> [Set problem]: Return all of the data exactly, with nothing left out but the pictures.

◆ ◆ ◆ ◆

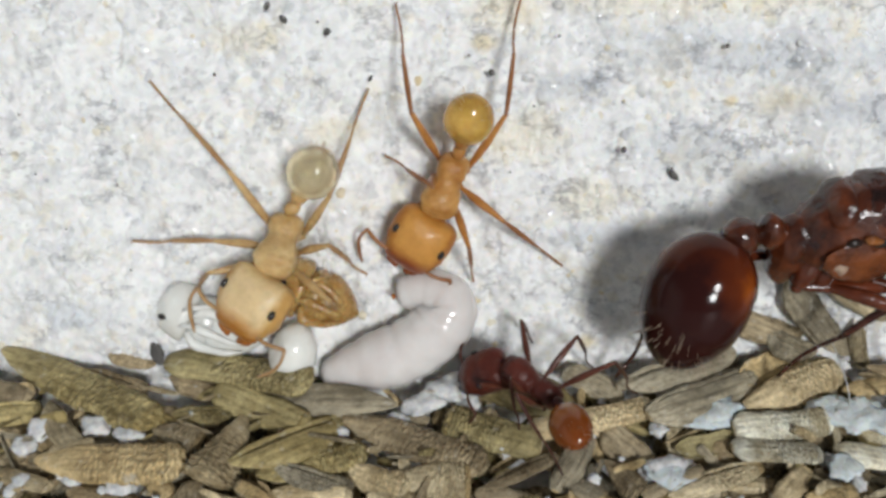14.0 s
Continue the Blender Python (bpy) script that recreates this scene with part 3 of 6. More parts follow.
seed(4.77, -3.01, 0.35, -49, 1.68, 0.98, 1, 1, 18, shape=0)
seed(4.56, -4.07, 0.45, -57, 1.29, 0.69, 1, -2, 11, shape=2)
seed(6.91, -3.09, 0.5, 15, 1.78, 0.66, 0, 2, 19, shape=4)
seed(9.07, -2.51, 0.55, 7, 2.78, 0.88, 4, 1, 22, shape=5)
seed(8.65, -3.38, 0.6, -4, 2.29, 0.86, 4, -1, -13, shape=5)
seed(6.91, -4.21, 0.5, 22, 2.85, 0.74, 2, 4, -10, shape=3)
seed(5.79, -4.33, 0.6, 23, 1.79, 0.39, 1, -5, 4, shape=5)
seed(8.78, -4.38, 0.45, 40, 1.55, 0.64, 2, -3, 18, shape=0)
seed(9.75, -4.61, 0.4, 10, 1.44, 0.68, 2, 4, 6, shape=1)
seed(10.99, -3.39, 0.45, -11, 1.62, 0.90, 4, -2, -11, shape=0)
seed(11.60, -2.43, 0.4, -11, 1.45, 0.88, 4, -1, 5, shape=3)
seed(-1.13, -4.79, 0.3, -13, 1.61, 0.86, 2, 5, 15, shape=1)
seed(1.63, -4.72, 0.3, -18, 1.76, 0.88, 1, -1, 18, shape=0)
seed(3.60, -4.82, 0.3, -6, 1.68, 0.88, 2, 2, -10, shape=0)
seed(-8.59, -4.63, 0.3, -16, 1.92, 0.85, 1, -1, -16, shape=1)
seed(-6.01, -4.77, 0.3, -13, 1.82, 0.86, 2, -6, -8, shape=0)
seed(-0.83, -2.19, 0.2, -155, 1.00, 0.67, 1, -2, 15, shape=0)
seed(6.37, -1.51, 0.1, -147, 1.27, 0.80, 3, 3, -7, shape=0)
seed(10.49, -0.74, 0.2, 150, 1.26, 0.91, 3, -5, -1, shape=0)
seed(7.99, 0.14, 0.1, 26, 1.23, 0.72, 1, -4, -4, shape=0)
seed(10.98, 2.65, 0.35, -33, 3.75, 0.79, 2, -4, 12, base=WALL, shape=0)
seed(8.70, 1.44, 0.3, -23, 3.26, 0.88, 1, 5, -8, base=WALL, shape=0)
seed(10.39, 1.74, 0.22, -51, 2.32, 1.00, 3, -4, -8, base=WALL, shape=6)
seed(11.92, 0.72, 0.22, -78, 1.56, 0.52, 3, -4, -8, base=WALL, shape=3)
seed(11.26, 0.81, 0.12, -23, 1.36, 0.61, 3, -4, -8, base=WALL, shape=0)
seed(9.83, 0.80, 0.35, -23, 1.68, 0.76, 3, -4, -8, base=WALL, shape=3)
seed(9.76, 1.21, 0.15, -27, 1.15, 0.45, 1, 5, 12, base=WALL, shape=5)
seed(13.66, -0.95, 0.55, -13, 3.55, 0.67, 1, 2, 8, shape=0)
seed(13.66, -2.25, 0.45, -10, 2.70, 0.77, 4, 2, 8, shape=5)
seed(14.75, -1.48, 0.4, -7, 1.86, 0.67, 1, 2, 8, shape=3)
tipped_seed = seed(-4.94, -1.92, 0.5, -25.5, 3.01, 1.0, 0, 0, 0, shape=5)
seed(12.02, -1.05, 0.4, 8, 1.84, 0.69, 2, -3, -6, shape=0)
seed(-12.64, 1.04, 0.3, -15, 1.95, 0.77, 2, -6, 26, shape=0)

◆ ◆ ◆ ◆

> [Worked answer]:
14.0 s
Continue the Blender Python (bpy) script that recreates this scene with part 3 of 6. More parts follow.
seed(4.77, -3.01, 0.35, -49, 1.68, 0.98, 1, 1, 18, shape=0)
seed(4.56, -4.07, 0.45, -57, 1.29, 0.69, 1, -2, 11, shape=2)
seed(6.91, -3.09, 0.5, 15, 1.78, 0.66, 0, 2, 19, shape=4)
seed(9.07, -2.51, 0.55, 7, 2.78, 0.88, 4, 1, 22, shape=5)
seed(8.65, -3.38, 0.6, -4, 2.29, 0.86, 4, -1, -13, shape=5)
seed(6.91, -4.21, 0.5, 22, 2.85, 0.74, 2, 4, -10, shape=3)
seed(5.79, -4.33, 0.6, 23, 1.79, 0.39, 1, -5, 4, shape=5)
seed(8.78, -4.38, 0.45, 40, 1.55, 0.64, 2, -3, 18, shape=0)
seed(9.75, -4.61, 0.4, 10, 1.44, 0.68, 2, 4, 6, shape=1)
seed(10.99, -3.39, 0.45, -11, 1.62, 0.90, 4, -2, -11, shape=0)
seed(11.60, -2.43, 0.4, -11, 1.45, 0.88, 4, -1, 5, shape=3)
seed(-1.13, -4.79, 0.3, -13, 1.61, 0.86, 2, 5, 15, shape=1)
seed(1.63, -4.72, 0.3, -18, 1.76, 0.88, 1, -1, 18, shape=0)
seed(3.60, -4.82, 0.3, -6, 1.68, 0.88, 2, 2, -10, shape=0)
seed(-8.59, -4.63, 0.3, -16, 1.92, 0.85, 1, -1, -16, shape=1)
seed(-6.01, -4.77, 0.3, -13, 1.82, 0.86, 2, -6, -8, shape=0)
seed(-0.83, -2.19, 0.2, -155, 1.00, 0.67, 1, -2, 15, shape=0)
seed(6.37, -1.51, 0.1, -147, 1.27, 0.80, 3, 3, -7, shape=0)
seed(10.49, -0.74, 0.2, 150, 1.26, 0.91, 3, -5, -1, shape=0)
seed(7.99, 0.14, 0.1, 26, 1.23, 0.72, 1, -4, -4, shape=0)
seed(10.98, 2.65, 0.35, -33, 3.75, 0.79, 2, -4, 12, base=WALL, shape=0)
seed(8.70, 1.44, 0.3, -23, 3.26, 0.88, 1, 5, -8, base=WALL, shape=0)
seed(10.39, 1.74, 0.22, -51, 2.32, 1.00, 3, -4, -8, base=WALL, shape=6)
seed(11.92, 0.72, 0.22, -78, 1.56, 0.52, 3, -4, -8, base=WALL, shape=3)
seed(11.26, 0.81, 0.12, -23, 1.36, 0.61, 3, -4, -8, base=WALL, shape=0)
seed(9.83, 0.80, 0.35, -23, 1.68, 0.76, 3, -4, -8, base=WALL, shape=3)
seed(9.76, 1.21, 0.15, -27, 1.15, 0.45, 1, 5, 12, base=WALL, shape=5)
seed(13.66, -0.95, 0.55, -13, 3.55, 0.67, 1, 2, 8, shape=0)
seed(13.66, -2.25, 0.45, -10, 2.70, 0.77, 4, 2, 8, shape=5)
seed(14.75, -1.48, 0.4, -7, 1.86, 0.67, 1, 2, 8, shape=3)
tipped_seed = seed(-4.94, -1.92, 0.5, -25.5, 3.01, 1.0, 0, 0, 0, shape=5)
seed(12.02, -1.05, 0.4, 8, 1.84, 0.69, 2, -3, -6, shape=0)
seed(-12.64, 1.04, 0.3, -15, 1.95, 0.77, 2, -6, 26, shape=0)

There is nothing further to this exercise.